We Need To Stop Shaming Women For Taking Back Their Cheating Exes
Being cheated on is probably one of the most gut-wrenching experiences anyone could ever have. It leaves you with a whirlwind of emotion and fills you with a toxic, twisted adrenaline.
Cheating doesn't just deprive you of the intimacy and comfort you have in the bedroom. The mistrust and hesitancy trickles through every crevice of the relationship. It robs you of your security, confidence and your faith. The only thing it doesn't rob you of is your love for that person, as much as you'd like it to.
Cheating brings about emotional seasons.
There's the shock season, in which you are so numb and unbelievably sick to your stomach that you feel like it couldn't possibly be real life. The person cheating on you couldn't possibly be the guy who was laying next to you last night, telling you how cute you look when your nose twitches just before you fall asleep.
Then there's the sad season, in which you cry more than you do anything else and eat chocolate cupcakes for breakfast, lunch and dinner.
Then there's the angry season, in which you throw all of his stuff in a bag and light it on fire while drinking a bottle of Pino with your best friends and listening to Carrie Underwood.
And then, there's the “glow up.” This is when you tell yourself you don't need him, you go to the gym/bars every day, you trade bagels in for green smoothies and you start rebounding. A lot. Some girls stay in this season, and more power to you. It's a great one to be in.
But the next one doesn't exist. Because the next phase is reality. That's when the all the questions start to swirl in your head, and you crave the closure you truly deserve.
There's this stigma and shame around women who take back the men who have cheated on them. Some of the words and phrases that come to mind are “weak,” “lack of self-respect,” “no morals" and “needs a man.” I'm here to say that's complete and utter bullshit.

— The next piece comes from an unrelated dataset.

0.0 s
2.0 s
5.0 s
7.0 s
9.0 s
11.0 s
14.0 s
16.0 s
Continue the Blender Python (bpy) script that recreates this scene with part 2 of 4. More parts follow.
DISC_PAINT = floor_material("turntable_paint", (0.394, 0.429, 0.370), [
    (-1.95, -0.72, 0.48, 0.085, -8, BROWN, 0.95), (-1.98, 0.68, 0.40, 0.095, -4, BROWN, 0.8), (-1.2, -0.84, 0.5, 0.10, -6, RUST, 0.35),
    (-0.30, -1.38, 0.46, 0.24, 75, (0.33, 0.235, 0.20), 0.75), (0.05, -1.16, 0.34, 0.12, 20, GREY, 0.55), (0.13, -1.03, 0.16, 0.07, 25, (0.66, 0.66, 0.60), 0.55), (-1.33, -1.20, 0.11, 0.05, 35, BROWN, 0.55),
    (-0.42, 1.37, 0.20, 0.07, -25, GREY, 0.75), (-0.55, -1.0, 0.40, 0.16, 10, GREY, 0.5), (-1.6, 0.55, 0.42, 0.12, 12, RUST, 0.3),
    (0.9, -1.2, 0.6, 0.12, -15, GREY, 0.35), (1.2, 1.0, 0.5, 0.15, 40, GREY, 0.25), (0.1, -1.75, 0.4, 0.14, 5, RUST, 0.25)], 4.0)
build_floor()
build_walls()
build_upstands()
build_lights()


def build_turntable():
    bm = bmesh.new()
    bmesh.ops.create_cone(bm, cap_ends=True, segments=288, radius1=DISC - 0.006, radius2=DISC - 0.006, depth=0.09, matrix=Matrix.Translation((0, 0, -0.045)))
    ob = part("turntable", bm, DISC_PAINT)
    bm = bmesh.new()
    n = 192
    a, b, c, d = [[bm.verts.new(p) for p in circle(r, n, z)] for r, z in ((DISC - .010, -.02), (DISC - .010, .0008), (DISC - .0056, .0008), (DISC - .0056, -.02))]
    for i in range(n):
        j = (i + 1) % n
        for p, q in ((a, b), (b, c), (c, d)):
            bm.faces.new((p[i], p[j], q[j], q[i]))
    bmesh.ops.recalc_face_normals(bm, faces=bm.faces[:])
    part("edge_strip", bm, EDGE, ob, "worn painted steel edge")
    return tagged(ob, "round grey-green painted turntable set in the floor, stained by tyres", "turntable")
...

First of all, it takes a lot of courage to love someone completely in the first place. To truly let your guard down and let someone in is no easy feat. Most of the time, it's a leap of faith. And that strength deserves some recognition.

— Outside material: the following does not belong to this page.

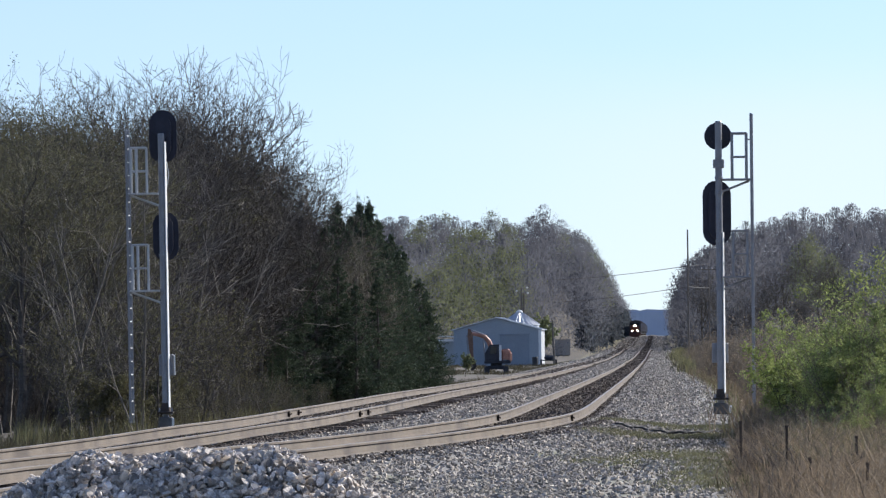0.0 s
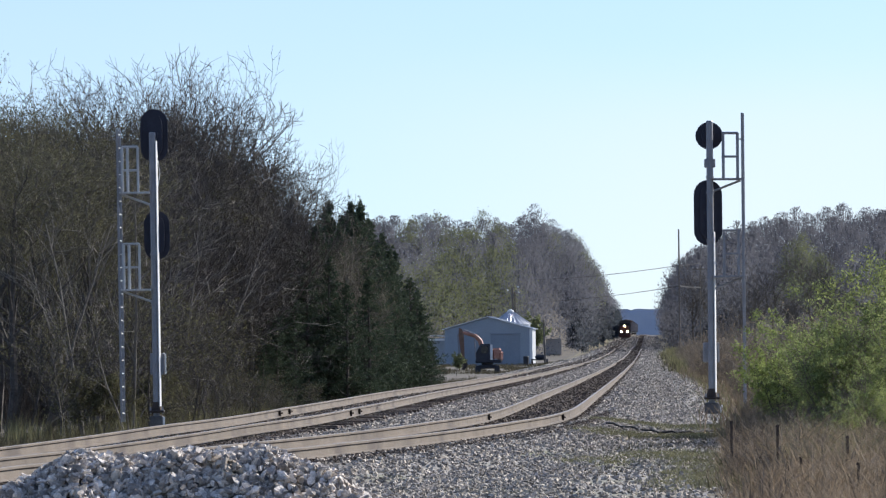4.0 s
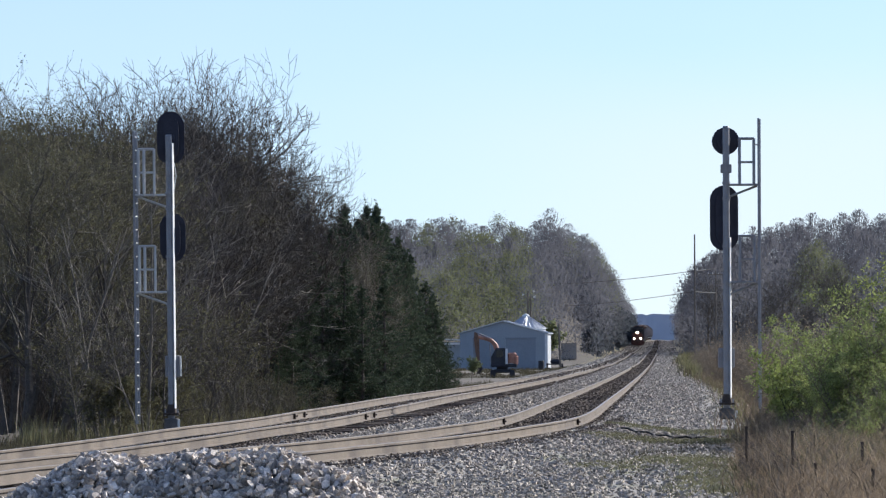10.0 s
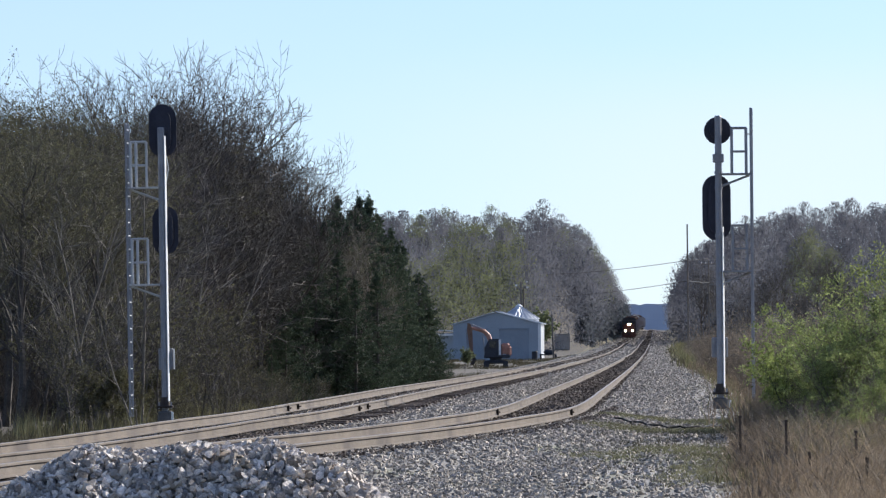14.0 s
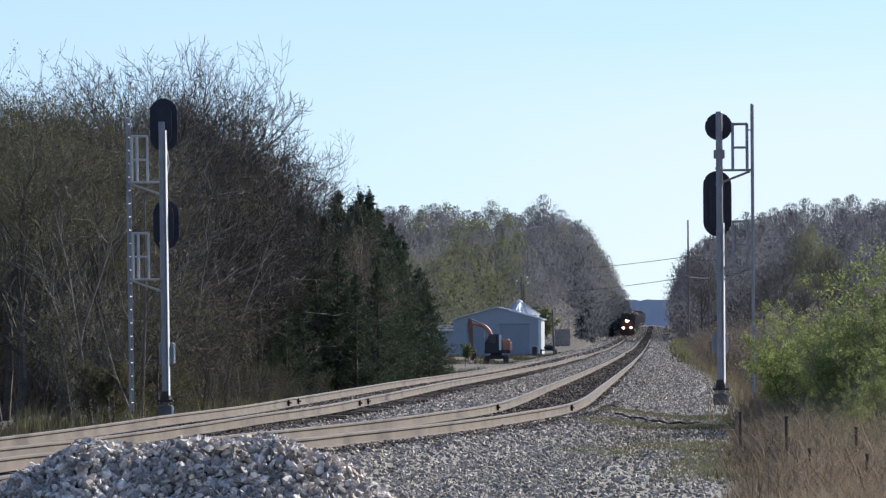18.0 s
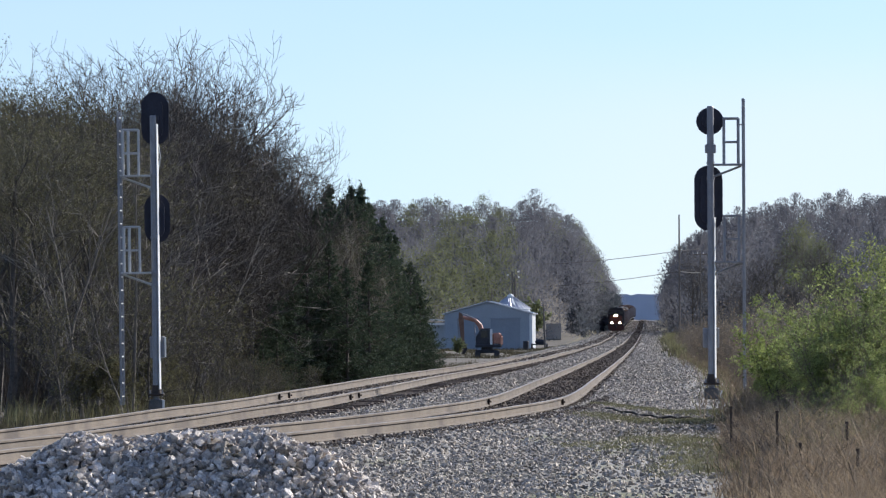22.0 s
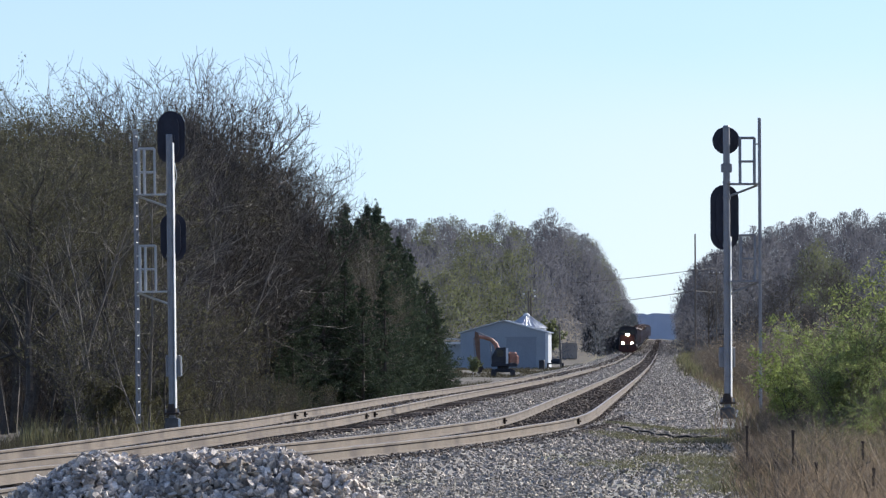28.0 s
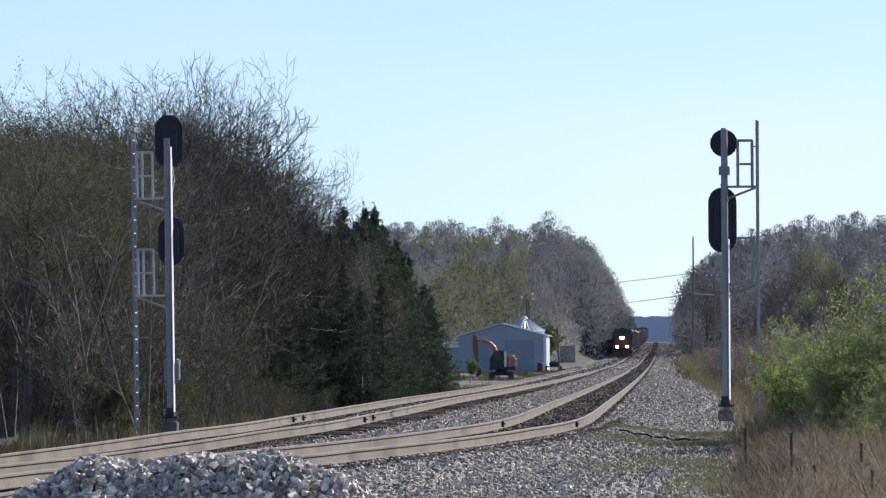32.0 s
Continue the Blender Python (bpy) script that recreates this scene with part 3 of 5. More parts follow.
def woodland():
    brown = [bare_tree_meshes(11 + i, 9.5, (13, 7, 5, 4), 0.62, 4, M_TWIG, M_BUD, 1, 0.022) for i in range(3)]
    dark = [bare_tree_meshes(16 + i, 9.5, (12, 7, 5, 4), 0.66, 4, M_DARKTWIG, M_BUD, 0, 0.02) for i in range(3)]
    budding = [bare_tree_meshes(21 + i, 9.5, (12, 7, 5, 3), 0.62, 4, M_OLIVETWIG, M_BUD, 3, 0.028) for i in range(2)]
    scrub = [bare_tree_meshes(51 + i, 4.2, (12, 7, 6), 0.7, 3, (M_DARKTWIG, M_TWIG)[i % 2], M_BUD, 1, 0.035, trunk=0.010) for i in range(3)]
    rng = random.Random(3)
    n = 0
    for row, (off, step, big) in enumerate(((8.2, 3.7, 0.94), (11.5, 3.8, 1.08), (15, 4.4, 1.17), (20, 6, 1.2))):
        y = 152 + row * 3
        while y < 236 + row * 26:
            x = float(x_left(y)) - off + rng.uniform(-1, 1)
            if abs(x) < y * 0.085 and not (x / y > -0.0275 and y < 262):
                fall = 1.0 if y < 205 else max(0.68, 1 - (y - 205) / 160)
                lot = rng.random()
                kind, label = (budding[n % 2], "spring tree with olive buds among fine twigs") if x / y < -0.043 and lot < 0.75 else \
                    (brown[n % 3], "bare spring tree with brown twigs") if lot < 0.5 else (dark[n % 3], "bare tree with dark purplish twigs")
                plant("bare_tree", kind, (x, y, float(z_ground(x, y))), rng.uniform(0, 360), big * fall * rng.uniform(0.86, 1.04), label, "tree", "wood beside the line")
                n += 1
            y += step * rng.uniform(0.7, 1.3)
    # across, along, height of the tall ones that make the skyline
    for x, y, h in ((-13.2, 196, 10.9), (-12.6, 192, 10.6), (-12.0, 198, 10.8), (-11.3, 200, 11.0), (-10.8, 194, 10.9), (-10.4, 198, 11.4), (-9.9, 192, 11.3), (-9.5, 197, 11.8), (-9.0, 200, 11.6), (-8.5, 194, 10.9), (-8.1, 199, 11.3),
                    (-8.2, 203, 11.9), (-7.6, 200, 11.8), (-6.9, 206, 12.3), (-6.4, 203, 11.2), (-5.9, 208, 10.5), (-6.1, 238, 10.4), (-5.8, 237, 9.9), (-6.0, 239, 10.3), (-9.3, 206, 11.3), (-7.9, 212, 11.6), (-6.9, 214, 10.4), (-6.2, 216, 9.2), (-6.2, 241, 9.3), (-10.9, 206, 11.0),
                    (-8.6, 209, 11.4), (-7.5, 209, 11.2), (-6.5, 236, 10.2), (-11.9, 207, 11.0)):
        plant("bare_tree", OPEN[n % 5], (x, y, float(z_ground(x, y))), 50 * n, h / 9.5, "tall leafless tree with crooked spreading branches", "tree", "wood beside the line")
        n += 1
    for x, y, h in ((-5.9, 284, 9.6), (-6.7, 282, 10.2), (-7.5, 281, 10.6), (-6.3, 292, 9.9), (-7.2, 292, 10.4), (-7.4, 226, 9.2), (-6.9, 230, 8.8), (-6.6, 262, 9.5), (-6.1, 268, 9.0)):
        plant("bare_tree", dark[n % 3], (x, y, float(z_ground(x, y))), 70 * n, h / 9.5, "small bare tree among the cedars", "tree", "wood beside the line")
        n += 1
    tan = bare_tree_meshes(27, 7.6, (12, 7, 5, 3), 0.55, 4, M_TANTWIG, M_BUD, 1, 0.022)
    for x, y, h in ((-2.35, 216, 6.7), (-2.05, 218, 5.9), (-2.6, 219, 6.4)):
        plant("bare_tree", tan, (x, y, float(z_ground(x, y))), 70 * x, h / 7.6, "slim bare tree with tan twigs before the cedars", "tree", "wood beside the line")
    olive = [bare_tree_meshes(56 + i, 3.2, (12, 7, 6), 0.7, 3, M_TWIG, M_OLIVE, 5, 0.05, trunk=0.010) for i in range(2)]
    for i in range(14):
        y = rng.uniform(148, 172)
        x = float(x_left(y)) - rng.uniform(5.2, 7)
        plant("shrub", olive[i % 2], (x, y, float(z_ground(x, y))), rng.uniform(0, 360), rng.uniform(0.3, 0.6), "olive-green budding shrub at the foot of the wood", "shrub", "undergrowth of the wood")
    sapling = [[(nm, me) for nm, me in bare_tree_meshes(81 + i, 5.5, (6, 3, 3), 0.5, 3, M_LITBARK, M_BUD, 0, 0.04, trunk=0.006, limbs=0)] for i in range(3)]
    for kind in sapling:
        kind[0][1].materials[0] = M_LITBARK
    # saplings whose pale bark paints the sunlit trunks along the wood's edge
    for i in range(28):
        y = rng.uniform(148, 194)
        x = float(x_left(y)) - rng.uniform(5.4, 8.0)
        plant("sapling", sapling[i % 3], (x, y, float(z_ground(x, y))), rng.uniform(0, 360), rng.uniform(0.6, 1.5), "slender bare sapling at the edge of the wood, sunlight put into its pale bark", "sapling", "saplings of the wood")
    for i in range(26):
        y = rng.uniform(146, 206)
        x = float(x_left(y)) - rng.uniform(3.7, 5.6)
        plant("shrub", scrub[i % 3], (x, y, float(z_ground(x, y))), rng.uniform(0, 360), rng.uniform(0.2, 0.4), "low bare shrub beside the track's shoulder", "shrub", "undergrowth of the wood")
    y = 146
    while y < 180:
        x = float(x_left(y)) - rng.uniform(4.6, 8.4)
        plant("shrub", scrub[n % 3], (x, y, float(z_ground(x, y))), rng.uniform(0, 360), rng.uniform(0.6, 1.05), "dense leafless shrub at the foot of the wood", "shrub", "undergrowth of the wood")
        n += 1
        y += rng.uniform(1.1, 2.2)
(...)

Second, relationships are complex because as much as you merge into one being, you're still individuals. You still have needs, wants, doubts and you still make your own mistakes. I'm not insinuating this is an excuse, but it is, at the very least, an explanation.
But the truth is, hating your significant other after their infidelity, resenting them, tearing them down to the level of devastation you feel – that's the easy part.
The hard part? Forgiveness.
As easy as it may be to walk away, bash him to any and everyone, throw away all the memories and make a very aggressive subtweet about how much better off you are, it's much harder to stick around and listen to reason.
You might think I'm crazy, but after having the “cheating” conversation — which consists of "Why?" "How long?" and "How could you?" — there might come a closeness that may have been lost in the hustle of everyday life.
Now, if the reasoning consists of something shallow and fuckboy-ish, then of course, walking away from the cheater is the best option. But sometimes in a relationship, you can become so distant from the person you may be attached to 24/7. Appreciation and conversation can be replaced by distraction and comfort. And when that happens, spirits start to stray. Once again, I'm not saying this is a valid excuse, but if you really care about someone, it's worth hearing their side.
And once that conversation starts, you to see that distance sort of dissipate. You lose the feeling of certainty that you'll never lose the person, and that is healthy. That feeling, which can be summed up as not taking someone for granted, is necessary for a flourishing friendship and relationship.
I'm not saying sacrificing your self-respect is some noble act. However, having a real conversation and offering forgiveness to someone who has shattered you shouldn't be frowned upon, as it takes a great deal of strength and even more grace.